KYC covered entities: Banks and offshore banks; credit unions; finance, factoring, and leasing companies; bonded warehouses; credit card companies, cooperatives, issuers, or payment agents; stock brokers; insurance companies; Institute of Insured Mortgages; money remitters and exchanges; pawn brokers; public accountants and auditors; raffles and games of chance; nonprofit entities; dealers in precious metals and stones, motor vehicles, and art and antiquities; and real estate agents


Number of STRs received and time frame: 774: January 1 - October 31, 2014

Number of CTRs received and time frame: 8,345,729: January 1 - September 30, 2014

STR covered entities: Banks and offshore banks; credit unions; bonded warehouses; finance, factoring, and leasing companies; credit card companies, cooperatives, issuers, or payment agents; stock brokers; insurance companies; insurance brokers; independent insurance agents; Institute of Insured Mortgages; money remitters and exchanges; pawn brokers; public accountants and auditors; raffles and games of chance; nonprofit entities; dealers in precious metals and stones, motor vehicles, and art and antiquities; real estate agents; armoring services and rental of armored vehicles; providers of fiscal domicile and other corporate services

money laundering criminal Prosecutions/convictions:

Prosecutions: 33: January 1 – October 31, 2013

Convictions: 47: January 1 - October 31, 2013

Records exchange mechanism:

With U.S.: MLAT: NO Other mechanism: YES

With other governments/jurisdictions: YES

Guatemala is a member of both the Caribbean Financial Action Task Force (CFATF) and the Financial Action Task Force in Latin America (GAFILAT), FATF-style regional bodies. Its most recent mutual evaluation can be found at:

Enforcement and implementation issues and comments:

Although staffing of the FIU, the IVE, increased over the last several years, as has the number of filed STRs, there are still relatively few convictions for money laundering, most of which are for illegal transport of cash. The limited capacity and number of both law enforcement officials and Public Ministry, i.e., the Attorney General’s office, staff may hamper these authorities from enforcing the law and successfully prosecuting more cases. Structuring of transactions to avoid cash reporting requirements is not against the law in Guatemala.

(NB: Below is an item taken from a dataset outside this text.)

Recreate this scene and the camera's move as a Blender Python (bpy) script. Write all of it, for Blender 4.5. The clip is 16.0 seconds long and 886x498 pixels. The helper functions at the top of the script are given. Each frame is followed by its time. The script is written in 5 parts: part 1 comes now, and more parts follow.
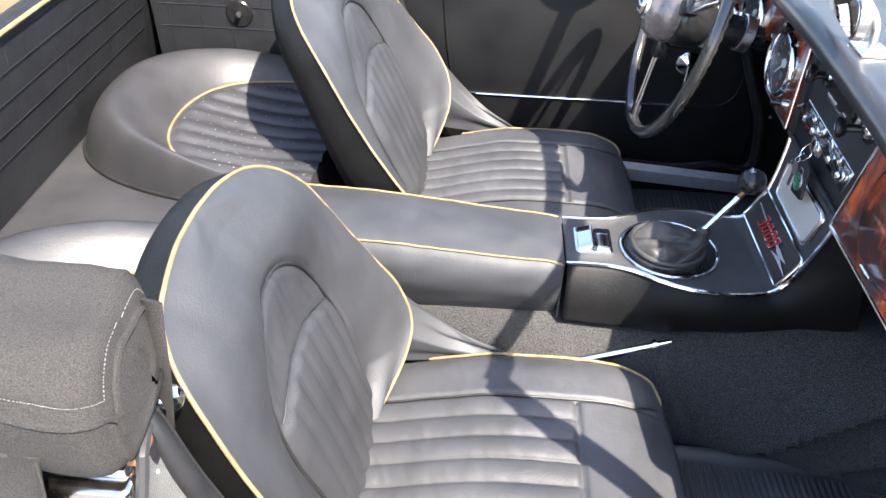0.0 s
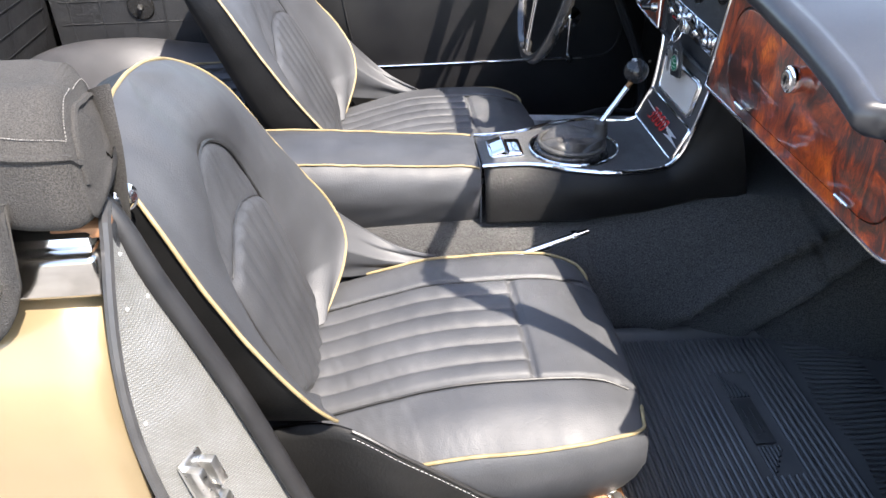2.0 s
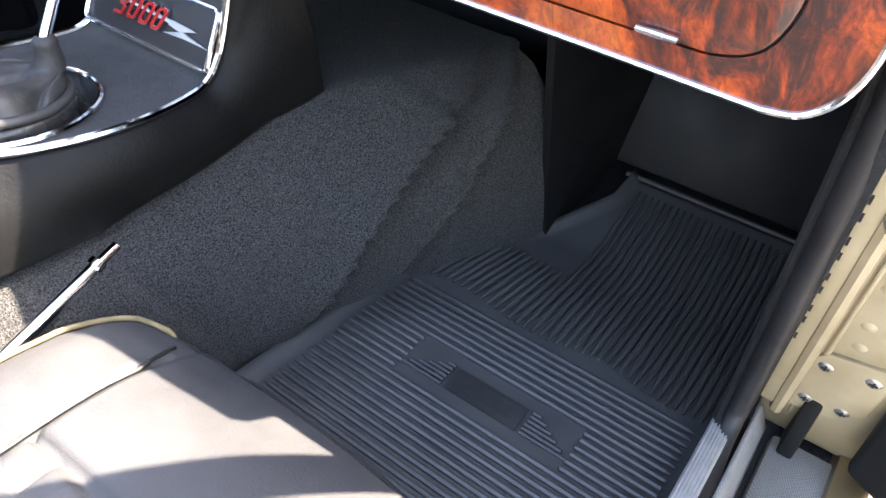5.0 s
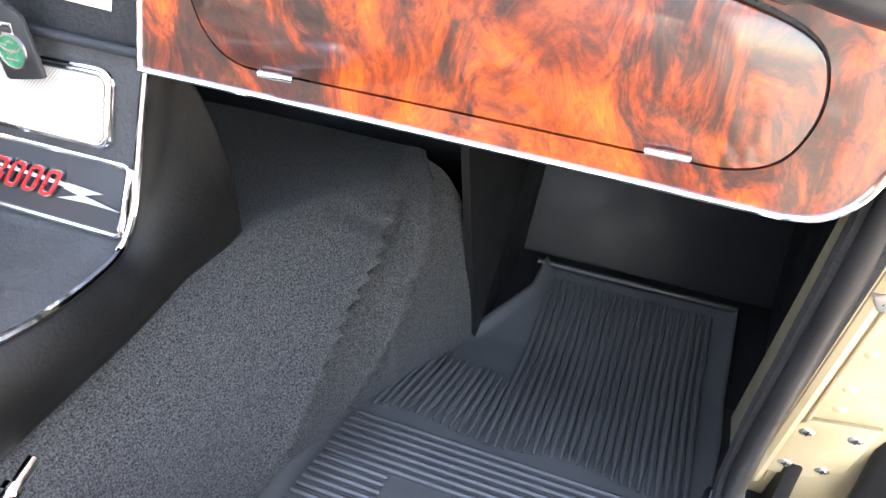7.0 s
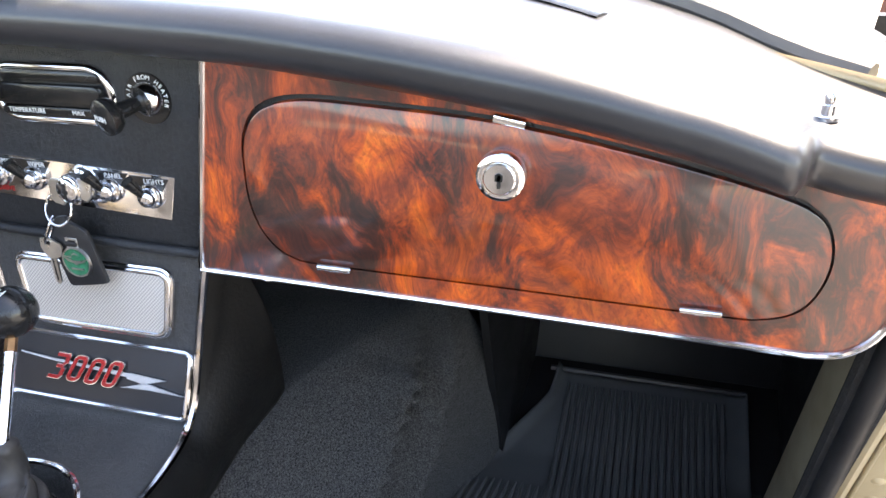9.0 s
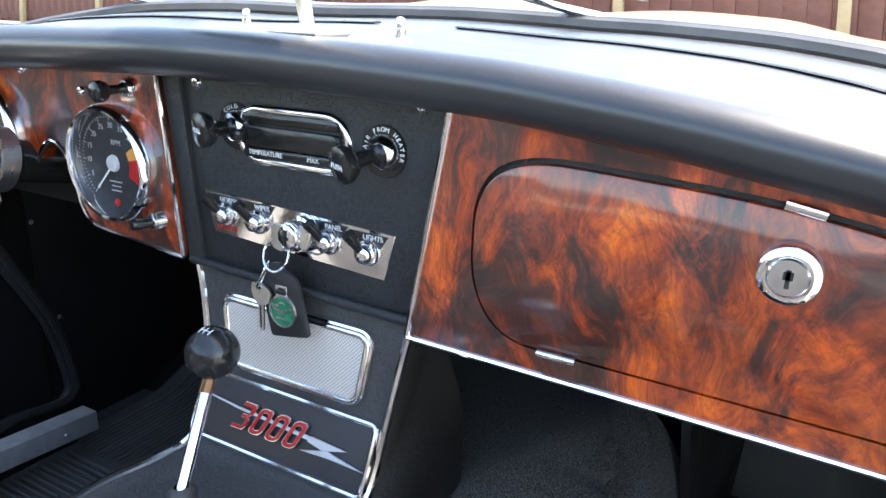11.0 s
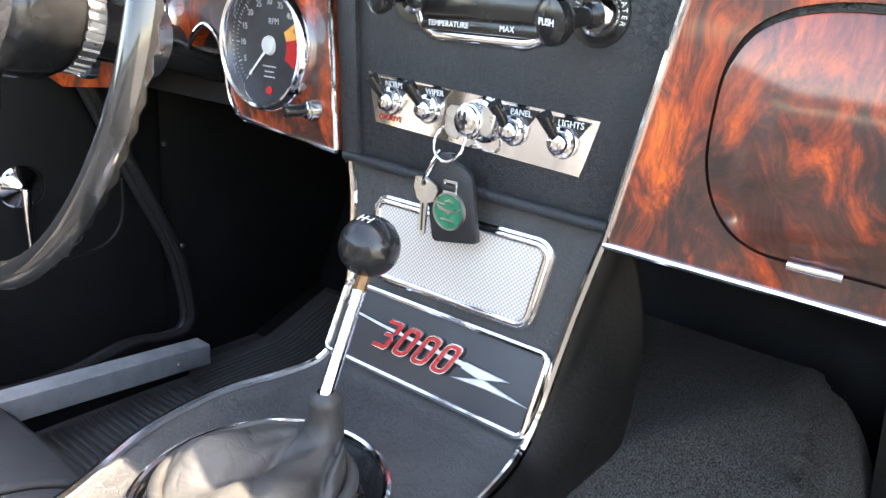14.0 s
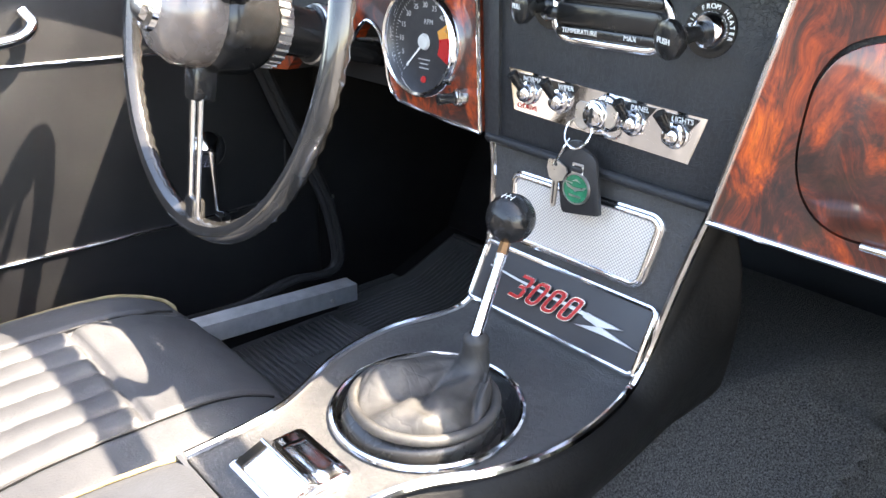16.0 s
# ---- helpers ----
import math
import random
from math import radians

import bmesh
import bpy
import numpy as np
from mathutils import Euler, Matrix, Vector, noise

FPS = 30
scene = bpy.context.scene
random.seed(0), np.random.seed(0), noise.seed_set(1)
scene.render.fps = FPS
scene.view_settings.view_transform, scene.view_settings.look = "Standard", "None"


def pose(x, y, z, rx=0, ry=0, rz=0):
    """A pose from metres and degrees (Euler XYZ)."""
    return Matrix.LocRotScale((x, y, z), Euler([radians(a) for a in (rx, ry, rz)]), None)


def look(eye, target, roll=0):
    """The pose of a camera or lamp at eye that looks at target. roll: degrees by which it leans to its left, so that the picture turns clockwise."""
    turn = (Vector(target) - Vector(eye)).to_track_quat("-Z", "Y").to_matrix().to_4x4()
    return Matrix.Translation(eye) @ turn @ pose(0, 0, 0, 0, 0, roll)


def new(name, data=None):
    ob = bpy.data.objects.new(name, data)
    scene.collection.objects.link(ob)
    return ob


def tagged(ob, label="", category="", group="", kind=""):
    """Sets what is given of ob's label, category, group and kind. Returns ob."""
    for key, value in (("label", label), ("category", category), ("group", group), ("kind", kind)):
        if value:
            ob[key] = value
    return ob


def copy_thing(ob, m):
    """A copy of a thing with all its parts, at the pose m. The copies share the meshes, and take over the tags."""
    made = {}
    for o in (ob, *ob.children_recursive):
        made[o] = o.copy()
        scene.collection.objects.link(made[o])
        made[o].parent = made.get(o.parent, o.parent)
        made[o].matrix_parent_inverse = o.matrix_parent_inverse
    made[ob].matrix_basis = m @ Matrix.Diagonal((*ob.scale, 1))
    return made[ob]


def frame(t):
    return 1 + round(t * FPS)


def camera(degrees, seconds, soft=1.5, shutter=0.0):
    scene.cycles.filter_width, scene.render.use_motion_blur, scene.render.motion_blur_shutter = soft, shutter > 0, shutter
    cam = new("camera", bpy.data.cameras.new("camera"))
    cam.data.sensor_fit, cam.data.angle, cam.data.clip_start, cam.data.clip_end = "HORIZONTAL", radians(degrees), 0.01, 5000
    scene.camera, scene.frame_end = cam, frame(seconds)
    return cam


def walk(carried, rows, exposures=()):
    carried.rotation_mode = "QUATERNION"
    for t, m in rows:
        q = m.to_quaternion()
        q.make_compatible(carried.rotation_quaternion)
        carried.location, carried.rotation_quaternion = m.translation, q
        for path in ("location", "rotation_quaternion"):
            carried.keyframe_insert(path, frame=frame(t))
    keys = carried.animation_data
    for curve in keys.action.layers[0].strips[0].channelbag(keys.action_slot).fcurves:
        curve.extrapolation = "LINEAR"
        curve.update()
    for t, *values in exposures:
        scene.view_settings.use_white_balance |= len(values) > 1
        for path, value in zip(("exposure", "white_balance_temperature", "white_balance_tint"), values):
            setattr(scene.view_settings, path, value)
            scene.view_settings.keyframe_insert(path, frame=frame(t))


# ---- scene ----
cam = camera(62.9, 16.0)
PATH = [
    (0, (-0.4764, -0.9280, 1.2498), (-0.5382, 0.3137, 0.2427), 2.05),
    (0.5, (-0.4936, -1.0260, 1.2139), (-0.5218, 0.2307, 0.2239), -0.09),
    (1, (-0.4822, -1.0840, 1.1684), (-0.4573, 0.1931, 0.2049), -0.84),
    (1.5, (-0.4810, -1.1100, 1.1274), (-0.4203, 0.1910, 0.1980), -1.11),
    (2, (-0.4833, -1.1200, 1.0942), (-0.3753, 0.1989, 0.1949), -0.98),
    (2.5, (-0.4909, -1.1280, 1.0668), (-0.3192, 0.1998, 0.1907), -0.73),
    (3, (-0.5193, -1.1190, 1.0543), (-0.1737, 0.1740, 0.1775), 0.89),
    (3.5, (-0.5280, -1.0040, 1.0108), (0.0513, 0.1702, 0.0912), 2.04),
    (4, (-0.4782, -0.8390, 0.9403), (0.2997, 0.1629, -0.0350), 2.86),
    (4.2, (-0.4561, -0.7820, 0.9184), (0.3845, 0.1478, -0.0760), 3.12),
    (6.3, (-0.3883, -0.4970, 0.8108), (0.8428, -0.0658, -0.1157), 7.16),
    (6.5, (-0.3891, -0.4900, 0.8258), (0.8613, -0.0628, -0.0763), 6.52),
    (7, (-0.4048, -0.4920, 0.8580), (0.8845, -0.0648, 0.0123), 4.35),
    (7.5, (-0.4134, -0.4820, 0.8886), (0.9175, -0.0700, 0.1020), 2.05),
    (8, (-0.4177, -0.4710, 0.9124), (0.9499, -0.0935, 0.1727), 0.33),
    (8.2, (-0.4221, -0.4650, 0.9192), (0.9583, -0.1035, 0.1954), -0.22),
    (10.3, (-0.4404, -0.4000, 0.9443), (0.9288, 0.1856, 0.3592), -0.21),
    (10.5, (-0.4318, -0.3940, 0.9337), (0.9249, 0.2436, 0.3744), 0.39),
    (11, (-0.4072, -0.3740, 0.9040), (0.9192, 0.3685, 0.4047), 1.67),
    (11.5, (-0.3772, -0.3330, 0.8845), (0.9282, 0.4829, 0.4483), 2.77),
    (12, (-0.3661, -0.2950, 0.8641), (0.9287, 0.5601, 0.4738), 3.52),
    (12.5, (-0.3617, -0.2870, 0.8383), (0.9259, 0.5857, 0.4636), 3.95),
    (13, (-0.3697, -0.2850, 0.8188), (0.9068, 0.5956, 0.4252), 4.18),
    (13.5, (-0.3792, -0.2860, 0.8083), (0.8752, 0.6053, 0.3701), 4.43),
    (14, (-0.3910, -0.2900, 0.8047), (0.8265, 0.6188, 0.3029), 4.42),
    (14.5, (-0.4089, -0.2990, 0.8027), (0.7620, 0.6379, 0.2448), 4.33),
    (15, (-0.4272, -0.3110, 0.8068), (0.6908, 0.6618, 0.2036), 3.76),
    (15.5, (-0.4482, -0.3250, 0.8267), (0.6198, 0.6853, 0.1954), 2.98),
    (16, (-0.4784, -0.3390, 0.8672), (0.5376, 0.7137, 0.2195), 1.90),
]
walk(cam, [(t, look(eye, target, roll)) for t, eye, target, roll in PATH],
     [(0, 2.3, 6900, 13), (3.0, 2.25, 7000, 13), (4.2, 2.6, 7600, 14), (6.3, 4.5, 8300, 16), (7.0, 4.45, 8700, 16), (8.2, 3.65, 8300, 15), (10.3, 2.75, 8000, 13),
      (11.5, 2.95, 6700, 8), (12.5, 3.1, 6450, 6), (13.0, 3.35, 7150, 8), (14.0, 3.6, 8300, 12), (16, 3.45, 8000, 13)])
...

A 2011 law prevents new businesses from issuing bearer shares of stock. The law required any existing business with bearer shares to convert the shares to nominative by June 2013. According to information from the Mercantile Registry, about 97 percent of businesses that issued bearer shares prior to the entry into force of this law made the conversion to nominative shares by the June 2013 deadline. Shareholders of businesses holding bearer shares after June 2013 are not able to exercise their rights nor carry out any procedure with the Mercantile Registry.

A 2010 regulation establishes limits for cash deposits in foreign currency. According to law enforcement authorities, banks’ purchases of foreign currency declined 0.4 percent in 2013 and 9 percent during the first nine months of 2014 in relation to the same period in the previous year.

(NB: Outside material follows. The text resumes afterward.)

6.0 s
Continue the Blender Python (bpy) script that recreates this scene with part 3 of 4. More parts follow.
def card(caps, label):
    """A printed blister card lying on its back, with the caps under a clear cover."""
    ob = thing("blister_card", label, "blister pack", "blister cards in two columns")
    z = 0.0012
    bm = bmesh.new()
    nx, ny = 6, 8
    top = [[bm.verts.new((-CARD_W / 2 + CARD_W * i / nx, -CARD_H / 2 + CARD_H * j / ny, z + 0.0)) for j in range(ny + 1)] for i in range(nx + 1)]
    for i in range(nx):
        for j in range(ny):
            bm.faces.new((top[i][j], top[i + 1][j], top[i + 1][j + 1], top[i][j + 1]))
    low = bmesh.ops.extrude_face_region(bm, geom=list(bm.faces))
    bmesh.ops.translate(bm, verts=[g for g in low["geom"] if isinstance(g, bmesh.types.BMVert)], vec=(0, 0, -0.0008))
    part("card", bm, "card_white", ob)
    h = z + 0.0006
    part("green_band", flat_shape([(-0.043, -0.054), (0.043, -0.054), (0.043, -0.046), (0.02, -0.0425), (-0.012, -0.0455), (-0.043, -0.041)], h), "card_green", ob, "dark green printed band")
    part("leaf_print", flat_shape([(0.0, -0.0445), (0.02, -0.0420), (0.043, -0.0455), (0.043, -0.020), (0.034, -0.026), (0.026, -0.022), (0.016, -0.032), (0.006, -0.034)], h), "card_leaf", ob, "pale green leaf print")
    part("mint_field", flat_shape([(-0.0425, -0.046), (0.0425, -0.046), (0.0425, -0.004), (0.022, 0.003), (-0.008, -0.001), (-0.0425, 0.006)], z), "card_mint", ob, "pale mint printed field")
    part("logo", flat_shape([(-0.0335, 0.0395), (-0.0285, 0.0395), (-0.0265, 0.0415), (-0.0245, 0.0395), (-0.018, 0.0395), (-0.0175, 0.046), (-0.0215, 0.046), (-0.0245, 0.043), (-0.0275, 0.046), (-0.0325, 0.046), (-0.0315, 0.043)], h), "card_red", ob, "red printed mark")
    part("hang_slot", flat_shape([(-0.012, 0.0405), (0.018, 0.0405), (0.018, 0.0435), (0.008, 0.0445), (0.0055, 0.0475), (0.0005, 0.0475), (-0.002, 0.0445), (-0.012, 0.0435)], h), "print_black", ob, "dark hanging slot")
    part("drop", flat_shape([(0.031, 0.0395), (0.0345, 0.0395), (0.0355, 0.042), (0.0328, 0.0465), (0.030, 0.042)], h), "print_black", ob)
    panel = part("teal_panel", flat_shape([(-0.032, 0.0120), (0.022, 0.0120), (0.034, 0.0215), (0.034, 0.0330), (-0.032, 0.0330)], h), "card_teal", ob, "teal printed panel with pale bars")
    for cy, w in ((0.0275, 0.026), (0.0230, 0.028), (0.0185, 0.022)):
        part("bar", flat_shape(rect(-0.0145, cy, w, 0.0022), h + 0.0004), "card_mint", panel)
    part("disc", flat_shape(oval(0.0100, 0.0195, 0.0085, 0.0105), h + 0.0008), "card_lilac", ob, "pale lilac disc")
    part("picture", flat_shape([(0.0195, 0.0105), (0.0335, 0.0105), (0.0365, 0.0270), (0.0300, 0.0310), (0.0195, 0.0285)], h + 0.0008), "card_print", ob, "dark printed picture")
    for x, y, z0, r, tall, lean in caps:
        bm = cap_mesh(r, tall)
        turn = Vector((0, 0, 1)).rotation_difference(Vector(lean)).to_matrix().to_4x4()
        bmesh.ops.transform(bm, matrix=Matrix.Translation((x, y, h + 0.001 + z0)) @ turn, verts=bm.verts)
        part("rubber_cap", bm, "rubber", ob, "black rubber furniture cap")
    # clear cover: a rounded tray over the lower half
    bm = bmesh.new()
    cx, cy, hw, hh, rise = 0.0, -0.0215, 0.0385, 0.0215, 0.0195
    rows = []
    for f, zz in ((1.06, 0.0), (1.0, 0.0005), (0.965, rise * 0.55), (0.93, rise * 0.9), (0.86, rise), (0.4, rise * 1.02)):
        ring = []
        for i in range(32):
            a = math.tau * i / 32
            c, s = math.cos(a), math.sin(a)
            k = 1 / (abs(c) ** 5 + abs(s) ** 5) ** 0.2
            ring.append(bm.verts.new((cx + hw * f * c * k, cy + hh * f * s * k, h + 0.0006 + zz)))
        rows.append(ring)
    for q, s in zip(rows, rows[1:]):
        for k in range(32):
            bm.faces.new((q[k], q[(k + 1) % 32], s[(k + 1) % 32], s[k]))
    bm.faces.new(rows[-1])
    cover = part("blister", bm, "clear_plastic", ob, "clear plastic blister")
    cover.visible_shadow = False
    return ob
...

Guatemala’s AML law does not cover all designated non-financial businesses and professions (DNFBPs) included in the international standards, in particular, lawyers. Notaries are covered under the CFT law, but no implementing procedures have been adopted for them. Under the CFT law, STR filing is optional for notaries. Reportedly, covered entities expressed fear that there may be repercussions if they file reports.

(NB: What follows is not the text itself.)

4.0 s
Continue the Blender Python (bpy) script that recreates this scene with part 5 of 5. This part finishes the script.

The Government of Guatemala should put into force a gaming law to regulate the industry and reduce money laundering. A draft gaming law has been under review by members of Congress for the last two years, and it is unlikely action will be taken in the near term. Tipping off is not criminalized, and there is no provision to protect STR filers from liability. Guatemala should amend its AML/CFT legislation to include such provisions and to cover all applicable DNFBPs. Furthermore, Guatemala should enact its proposed gaming law.